Como números lidos isoladamente têm pouco significado, vale uma comparação com os desembolsos realizados pelo governo em outras rubricas. Tome-se o item investimento. O governo Lula vem realizando, desde o lançamento do Programa de Aceleração do Crescimento (PAC), em janeiro de 2007, um esforço louvável para aumentar os gastos destinados à melhoria da infra-estrutura do país. Ocorre que, quando se observam os números, o que se vê é um empenho maior para elevar os salários do funcionalismo.

De janeiro a setembro, o governo despendeu R$ 18,2 bilhões em investimentos dentro e fora do PAC. A cifra é R$ 5,7 bilhões superior ao valor efetivamente desembolsado no mesmo período de 2007, mas é inferior ao que se gastou com os reajustes salariais de um sem-número de carreiras do funcionalismo neste ano. O governo, claramente, lançou mão de uma folga fiscal existente no orçamento - as receitas cresceram, até setembro, impressionantes 18,4% nominais - para, de forma preponderante, corrigir vencimentos dos servidores.

A conta vai engordar ainda mais porque o governo enviou ao Congresso mais duas propostas de aumento - que, pelas estimativas oficiais, custarão ao bolso do contribuinte, até 2012, R$ 32 bilhões. Não seria mais apropriado elevar os gastos com investimento, que beneficiariam a economia como um todo e não apenas um segmento da sociedade?

A política salarial expansionista provocou, nos últimos meses, uma verdadeira corrida ao Tesouro. De uma só penada, por exemplo, o Conselho de Justiça Federal decidiu que os juízes têm direito a receber auxílio-moradia, como já acontece com parlamentares e ministros do Supremo Tribunal Federal (STF). O Conselho ordenou também que o "direito" seja pago de forma retroativa, inclusive, aos aposentados. Custo: R$ 2 bilhões.

Em outra frente, tramita no STF ação que obriga a União a pagar, também em caráter retroativo, quintos e décimos a servidores que tenham ocupado cargos de confiança entre 1998 e 2001. A incorporação desses benefícios aos salários foi extinta em 1995, mas, graças ao lobby do funcionalismo, foi recriada no Congresso nos anos seguintes. Conta: algo entre R$ 4 bilhões e R$ 5 bilhões.
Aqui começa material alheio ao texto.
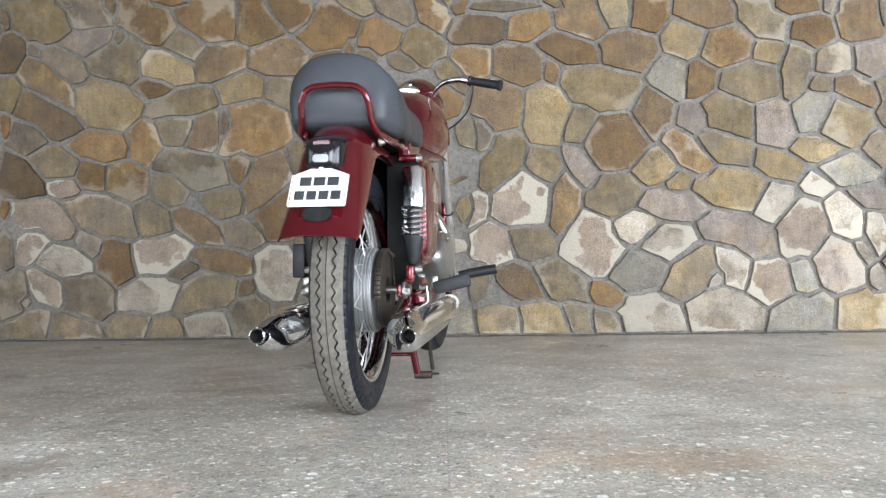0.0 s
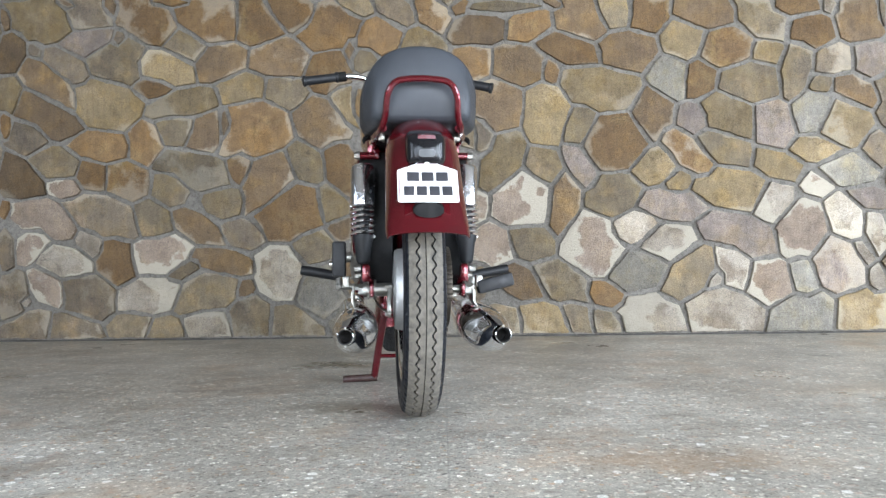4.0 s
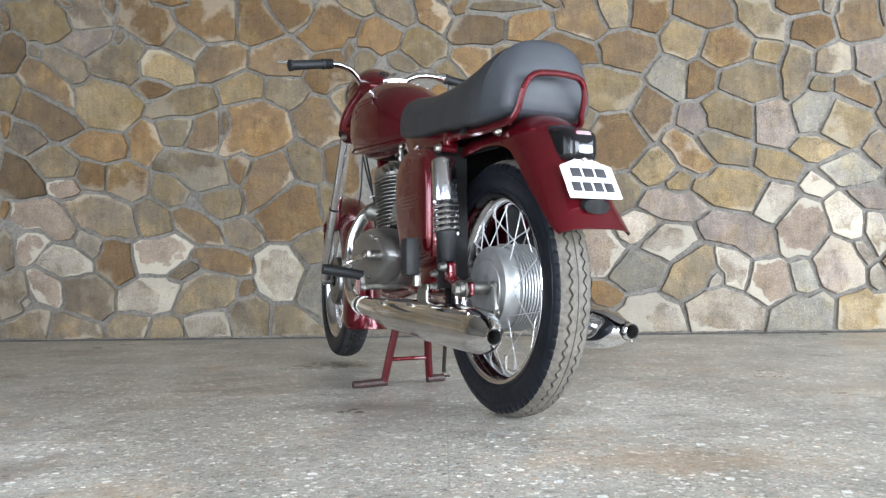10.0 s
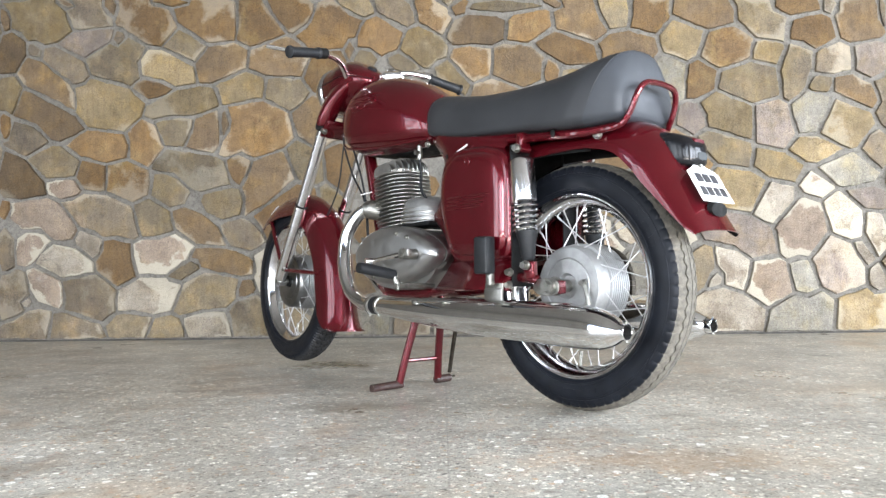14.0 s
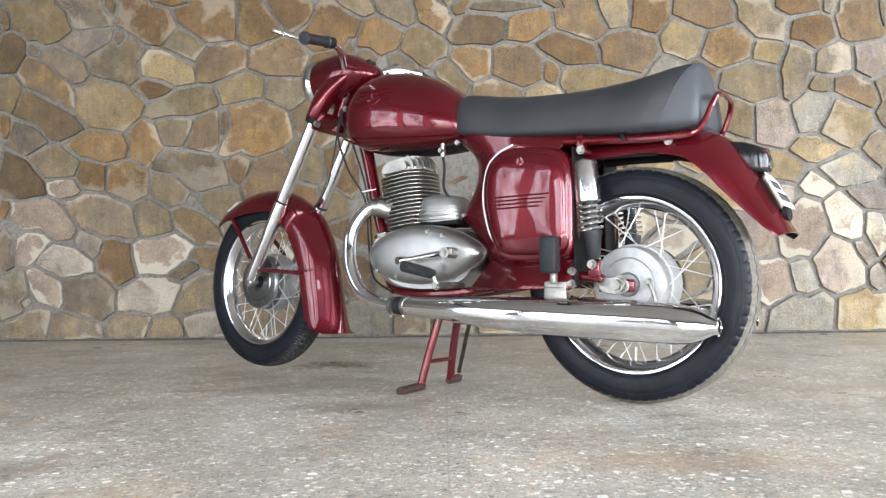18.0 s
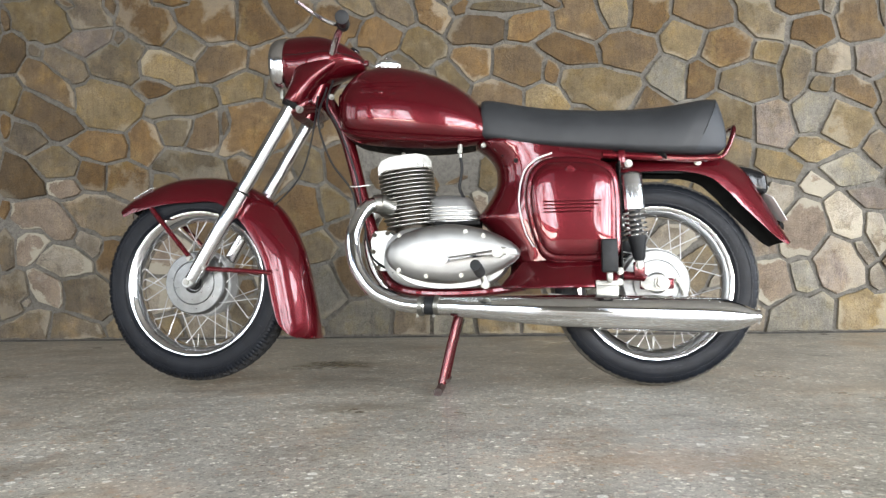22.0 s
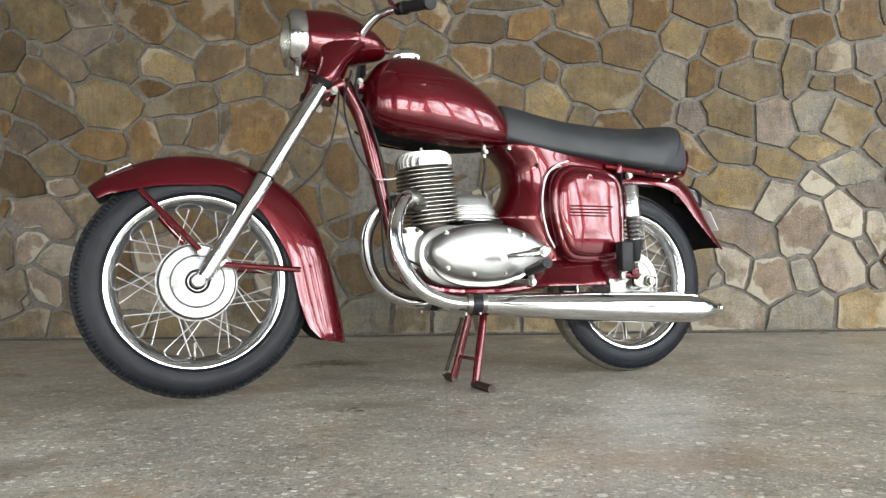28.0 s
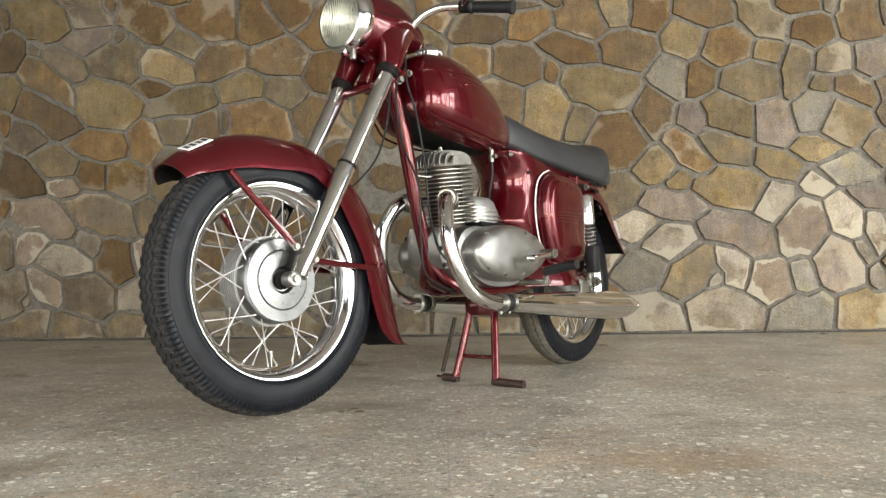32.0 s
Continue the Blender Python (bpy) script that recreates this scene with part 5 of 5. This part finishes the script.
cable("fuel_hose", [(-0.062, 0.060, 0.660), (-0.066, 0.058, 0.62), (-0.058, 0.052, 0.57), (-0.072, 0.04, 0.535)], 0.0042, RUBBER, "black fuel hose")
cable("control_cable", [(0.31, 0.045, 0.90), (0.325, 0.062, 0.82), (0.290, 0.060, 0.75), (0.245, 0.050, 0.62), (0.225, 0.045, 0.50), (0.20, 0.060, 0.38), (0.13, 0.09, 0.33)], 0.0032)
cable("control_cable", [(0.33, 0.040, 0.88), (0.355, 0.050, 0.78), (0.320, 0.040, 0.66), (0.255, 0.035, 0.56), (0.245, 0.03, 0.42), (0.225, 0.03, 0.32), (0.13, 0.05, 0.27)], 0.0032)
cable("control_cable", [(0.36, 0.030, 0.86), (0.375, 0.040, 0.74), (0.41, 0.036, 0.63), (0.47, 0.030, 0.56), (0.55, 0.02, 0.50)], 0.0026)
cable("brake_cable", [(0.215, -0.218, 1.005), (0.222, -0.215, 0.95), (0.255, -0.19, 0.89), (0.29, -0.12, 0.84), (0.325, -0.06, 0.83)], 0.0028, RUBBER, "black front brake cable")
cable("wire_tie", [(0.262, 0.040, 0.585), (0.24, 0.058, 0.582), (0.205, 0.040, 0.588)], 0.0015, WHITE, "pale cable tie")


# the front end stands turned a few degrees to the right on its steering head
STEER_AT = Vector((0.38, 0, 0.85))
STEER = Matrix.Translation(STEER_AT) @ Matrix.Rotation(radians(-3.6), 4, Vector((-0.517, 0, 0.856))) @ Matrix.Translation(-STEER_AT)
for ob in bike.children:
    if ob.name.split(".")[0] in ("front_wheel", "front_axle", "front_axle_nut", "front_mudguard", "headlamp_nacelle", "fork_collar", "fork_leg", "fork_yoke", "clamp_bolt", "handlebar"):
        ob.matrix_basis = STEER @ ob.matrix_basis


def motions():
    """The machine turns about its stand by some 150 degrees."""
    rows = [
        (0, -0.137, 2.387, 83.41), (1, -0.134, 2.384, 88.40), (2, -0.134, 2.380, 91.64), (3.5, -0.129, 2.358, 94.87),
        (6, -0.117, 2.317, 99.84), (7.5, -0.111, 2.296, 103.51), (9, -0.100, 2.277, 109.05), (10, -0.094, 2.266, 113.21),
        (11, -0.089, 2.262, 118.25), (12, -0.081, 2.253, 122.82), (13, -0.071, 2.239, 126.84), (14.5, -0.055, 2.235, 131.24),
        (16.5, -0.026, 2.216, 136.09), (17, -0.025, 2.212, 138.13), (18, -0.015, 2.206, 144.24), (19, -0.012, 2.207, 152.52),
        (20, -0.010, 2.205, 160.02), (21, -0.008, 2.202, 168.03), (22, -0.002, 2.207, 174.24), (23, 0.003, 2.198, 180.99),
        (24, 0.010, 2.197, 186.15), (25, 0.019, 2.198, 190.95), (27.5, 0.042, 2.210, 201.17), (28, 0.046, 2.209, 204.60),
        (29, 0.050, 2.208, 211.21), (30, 0.055, 2.214, 218.20), (31, 0.062, 2.226, 225.67), (32, 0.071, 2.237, 232.25),
    ]
    walk(bike, [(t, pose(x, y, 0, LEAN, 0, turn)) for t, x, y, turn in rows])


LEAN = 0.6
build_stones()
motions()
Há, no entanto, tentativas ainda mais bizarras de quebrar o Estado. Por iniciativa do senador petista Paulo Paim (RS) - amigo do presidente Luiz Inácio Lula da Silva -, pretende-se estender a todos os aposentados a regra de correção do salário mínimo, atualizar os atuais benefícios pelo número de salários mínimos no momento de concessão da aposentadoria e acabar com o fator previdenciário. Combinadas, essas propostas, já aprovadas no Senado, elevariam a despesa da previdência de 7% para 26% do PIB em 2050. Uma tragédia.

A leniência do governo Lula na política de pessoal cria limites reais para o enfrentamento da crise econômica. Como os gastos com pessoal são rígidos, ou seja, a lei não permite a redução de salário nem muito menos a demissão de funcionários, e as receitas certamente cairão nos próximos meses por causa da desaceleração do PIB, o governo terá pouca margem de manobra para aumentar, em 2009, os investimentos em infra-estrutura. Isto significa que a economia não poderá contar com toda a ajuda do setor público para atenuar os efeitos da mais grave crise global desde 1929. É hora de apertar as despesas correntes para liberar recursos preciosos para investir, fazer um esforço para limitar a expansão futura dos salários pagos pelo Estado e retomar as reformas.